By Maureen Werther
Finding and retaining good employees is a challenge in today’s business world. As the unemployment rate continues to drop and the economy continues to improve, the demand for qualified workers continues to grow.
“Recruiting is about as competitive as I’ve seen it in a long time,” said James Marco, president of Saratoga Human Resource Solutions. He said for companies to attract and retain the best workers, they must offer more than just a competitive wage and benefits package.
“You’ve got to have a value proposition. If you try to buy loyalty through pay raises, you’ll eventually reach a point of diminishing returns. You have to incorporate a ‘cultural’ component into your work environment,” said Marco.
He said people are looking for a “safe” workplace – one that fosters a culture of problem-solving rather than assigning blame. He stressed the need for managers and supervisors to develop positive relationships with their staff.
“The command and control models just don’t work anymore,” said Marco, citing as an example one of his clients, who greets everyone one of his employees each morning. While that may seem like a small, even trivial gesture, it goes a long way toward creating the kind of culture of trust and teamwork that is so important in today’s workplace.
As workers become increasingly more mobile, establishing the culture of mutual respect and teamwork is more critical to getting and keeping the best people.
John Kuznia, CPA, SPHR, and owner of Truman Solutions in Saratoga Springs, said his clients are finding it hard to get the right people in the right seats.
“The demand is there, but the supply is lacking,” he said.
For Kuznia’s clients, who are in the construction industry it has been especially difficult to find people who are qualified to fill the role of project manager.
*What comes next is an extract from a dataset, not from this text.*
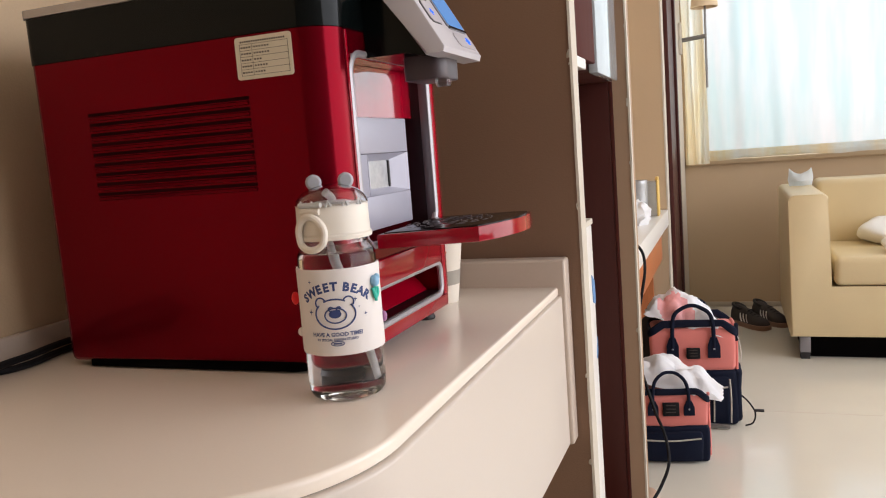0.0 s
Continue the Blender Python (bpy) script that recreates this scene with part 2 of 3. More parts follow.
def prism(points, axis, a, b, bm=None, bevel=0.0):
    """A polygon drawn in the plane across an axis, drawn out from a to b along it."""
    bm = bm or bmesh.new()
    def put(u, v, w):
        return {"x": (w, u, v), "y": (u, w, v), "z": (u, v, w)}[axis]
    lo, hi = [bm.verts.new(put(u, v, a)) for u, v in points], [bm.verts.new(put(u, v, b)) for u, v in points]
    n = len(points)
    caps = [bm.faces.new(lo), bm.faces.new(hi[::-1])]
    for i in range(n):
        bm.faces.new((lo[i], hi[i], hi[(i + 1) % n], lo[(i + 1) % n]))
    if bevel:
        bmesh.ops.bevel(bm, geom=list({e for f in caps for e in f.edges}), offset=bevel, segments=2, affect="EDGES", profile=0.5)
    return bm

def rounded(x0, x1, y0, y1, radii, n=8):
    """A rectangle with its own radius at each corner: (x0,y0), (x1,y0), (x1,y1), (x0,y1)."""
    out = []
    for (cx, cy, sx, sy, a0), r in zip(((x0, y0, 1, 1, 180), (x1, y0, -1, 1, 270), (x1, y1, -1, -1, 0), (x0, y1, 1, -1, 90)), radii):
        if r <= 0:
            out.append((cx, cy))
            continue
        for i in range(n + 1):
            a = radians(a0 + 90 * i / n)
            out.append((cx + sx * r + r * math.cos(a), cy + sy * r + r * math.sin(a)))
    return out

def lathe(profile, at, n=40, bm=None, closed=False):
    bm = bm or bmesh.new()
    rings = []
    for r, z in profile:
        if r < 1e-5:
            rings.append([bm.verts.new((at[0], at[1], at[2] + z))])
        else:
            rings.append([bm.verts.new((at[0] + r * math.cos(2 * math.pi * i / n), at[1] + r * math.sin(2 * math.pi * i / n), at[2] + z)) for i in range(n)])
    pairs = list(zip(rings, rings[1:])) + ([(rings[-1], rings[0])] if closed else [])
    for a, b in pairs:
        for i in range(n):
            j = (i + 1) % n
            if len(a) == 1 and len(b) > 1:
                bm.faces.new((a[0], b[j], b[i]))
            elif len(b) == 1 and len(a) > 1:
                bm.faces.new((a[i], a[j], b[0]))
            elif len(a) > 1:
                bm.faces.new((a[i], a[j], b[j], b[i]))
    return bm

def smooth_line(points, steps=8):
    """A smooth line through the points."""
    p = [Vector(q) for q in points]
    p = [2 * p[0] - p[1]] + p + [2 * p[-1] - p[-2]]
    out = []
    for i in range(1, len(p) - 2):
        for s in range(steps):
            t = s / steps
            out.append(0.5 * (2 * p[i] + (p[i + 1] - p[i - 1]) * t + (2 * p[i - 1] - 5 * p[i] + 4 * p[i + 1] - p[i + 2]) * t * t + (3 * p[i] - p[i - 1] - 3 * p[i + 1] + p[i + 2]) * t ** 3))
    return out + [p[-2]]

def tube(points, r, n=8, bm=None, flat=1.0, loop=False, up=(0, 0, 1)):
    """A round or flattened bar along a line of points."""
    bm = bm or bmesh.new()
    pts = [Vector(p) for p in points]
    rings, side = [], None
    for i, p in enumerate(pts):
        q0, q1 = (pts[i - 1], pts[(i + 1) % len(pts)]) if loop else (pts[max(i - 1, 0)], pts[min(i + 1, len(pts) - 1)])
        d = (q1 - q0).normalized()
        s = d.cross(Vector(up))
        s = (s if s.length > 0.05 else (side or d.orthogonal())).normalized()
        if side is not None and s.dot(side) < 0:
            s = -s
        side = s
        w = s.cross(d).normalized()
        rings.append([bm.verts.new(p + s * r * math.cos(2 * math.pi * k / n) + w * r * flat * math.sin(2 * math.pi * k / n)) for k in range(n)])
    for a, b in list(zip(rings, rings[1:])) + ([(rings[-1], rings[0])] if loop else []):
        for k in range(n):
            bm.faces.new((a[k], a[(k + 1) % n], b[(k + 1) % n], b[k]))
    if not loop:
        bm.faces.new(rings[0]), bm.faces.new(rings[-1][::-1])
    return bm

def moved(bm, m):
    bmesh.ops.transform(bm, matrix=m, verts=bm.verts)
    return bm

def roughen(bm, amount, scale=12.0, cut=0):
    """Uneven, worn or crumpled shape."""
    if cut:
        bmesh.ops.subdivide_edges(bm, edges=bm.edges[:], cuts=cut, use_grid_fill=True)
    for v in bm.verts:
        v.co += Vector(noise.noise_vector(v.co * scale)) * amount
    return bm

def ellipsoid(at, rx, ry, rz, u=20, v=12, bm=None):
    bm = bm or bmesh.new()
    made = bmesh.ops.create_uvsphere(bm, u_segments=u, v_segments=v, radius=1)["verts"]
    bmesh.ops.transform(bm, matrix=Matrix.LocRotScale(at, None, (rx, ry, rz)), verts=made)
    return bm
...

Kuznia attributed this shortage to the relatively few college students who graduate with the right skill set to make them viable candidates.
Kuznia and his clients have worked to rectify the situation by creating co-ops and internships with schools like Hudson Valley Community College to establish a construction management program.
By engaging with students in their junior and senior years and offering opportunities to gain valuable on the job training, Kuznia said that students are far more likely to come to work for that company following graduation.
He said recent grads are starting at entry-level positions and there is still a shortage of more seasoned employees, something he is seeing in both his construction and accounting clients.
“There are definitely generational gaps in the workforce,” said Kuznia. Many companies continue to value a culture of loyalty and long-term commitment from their employees, something which causes them to struggle with a younger and more mobile generation of workers.
At the same time, younger workers bring a technological intelligence and more sophisticated capabilities to the job, which can prove invaluable. Kuznia said younger applicants’ resumes may not seem, on the surface, to be accurate indicators of their actual depth of knowledge and preparedness for certain roles. That can be a welcome surprise to employers who are willing to take on less seasoned workers.
Even so, many of Kuznia’s clients will not consider candidates who move from job to job after only two or three years, and he noted that millennials have higher expectations for more rapid advancement than older employees.
“They are more about instant gratification,” said Kuznia and, therefore, more likely to move on after a relatively brief time in the job.
Kuznia said that the recruitment and retention of good workers will continue to be competitive for the foreseeable future. He suggested that employers may need to commit to more in-house training in order to achieve the skill levels that they need on the job.
Rose Miller, SPHR and president of Pinnacle Human Resources LLC, sits on the board of the Capital Region Chamber of Commerce, which recently conducted a survey of its membership to assess the number of job opportunities available in the Capital Region.
She said of the 2,500 members surveyed, 185 companies responded. Those 185 companies had 2,622 job opportunities listed on Indeed, with nearly 13,000 additional jobs that were not being advertised on a job search site and that are still unfilled.
According to Miller, 40 percent of those jobs were classified as requiring “soft skills,” such as reliability, ability to work as part of a team, strong written and verbal skills and other desirable traits.
The other 60 percent of those jobs required “technical” skills. Miller said that the term refers to having the necessary skills required to do the job, whether it is an administration position where proficiency in multiple computer programs is required, or one requiring an engineer, scientist or programmer.
She said the results indicate a labor shortage and more comprehensive training will be necessary to fill jobs with qualified candidates going forward.
She said that while many people point to the shortage of skilled workers in digital and technology jobs, the healthcare industry has surpassed technology in having difficulty finding enough people to fill all the positions that are open.
She also noted that such shortages will continue to be an issue, and both institutions of higher learning and employers will have to re-think how to prepare people for the demands of the workplace.
“The real answer is re-thinking how we approach education and training,” she said. Employees cannot consider themselves as being “done” with their education after receiving a degree.
“We need to move away from a mindset of ‘one and done’ and go toward the direction of being constant learners,” said Miller.